La livraison du projet de rapport final à la DG AGRI est prévue au début du mois de juillet prochain pour une remise officielle du document définitif à la DG AGRI, le 4 août.
Le Commissaire européen en charge de l’agriculture, Phil HOGAN, a déjà indiqué que cette évaluation et ses conclusions serviront de base au rapport général sur le POSEI que la Commission doit rendre au Parlement et au Conseil d’ici la fin de cette année.
Il convient de noter que ce rapport devait initialement, selon les dispositions de l’article 32.3 du règlement POSEI, être remis au plus tard le 30 juin 2015, c’est donc bien la décision de procéder à une évaluation préalable du dispositif POSEI qui rallonge les délais.
En fonction du constat dressé dans cette évaluation et des préconisations du cabinet d’étude, repris par la Commission dans son rapport au Parlement et au Conseil, la Commission pourrait ensuite décider de lancer une étude d’impact, étape préalable à toute nouvelle révision du POSEI, à partir de 2016. Cette nouvelle étape devrait prendre encore plusieurs mois.

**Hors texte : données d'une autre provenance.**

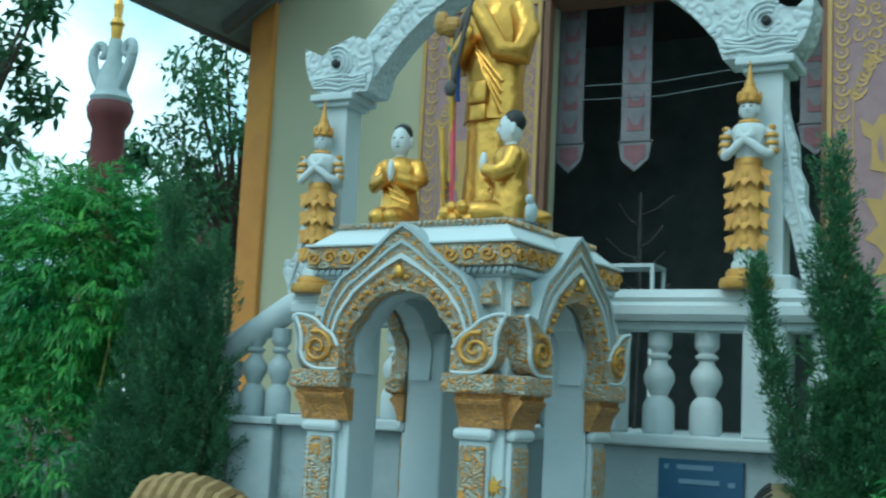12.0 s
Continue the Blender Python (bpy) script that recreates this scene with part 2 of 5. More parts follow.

Selon ces éléments de calendrier, nous nous trouvons dans la perspective d’une publication d’une nouvelle proposition législative par la Commission européenne en 2017, voir plus selon la durée effective de l’étude d’impact, qui peut procéder selon des délais variables.
Ce report d’une éventuelle révision du POSEI constitue une bonne nouvelle pour nous. En effet, si une révision peut constituer une fenêtre de tir pour obtenir certaines améliorations du POSEI (particulièrement pour ce qui concerne la réévaluation du plafond du RSA), il convient de garder en mémoire la position des services de la Commission européenne lors de la première tentative de révision du POSEI en 2013, posant les premiers jalons d’une convergence, même limitée, avec les mécanismes de la PAC (le découplage et le verdissement notamment).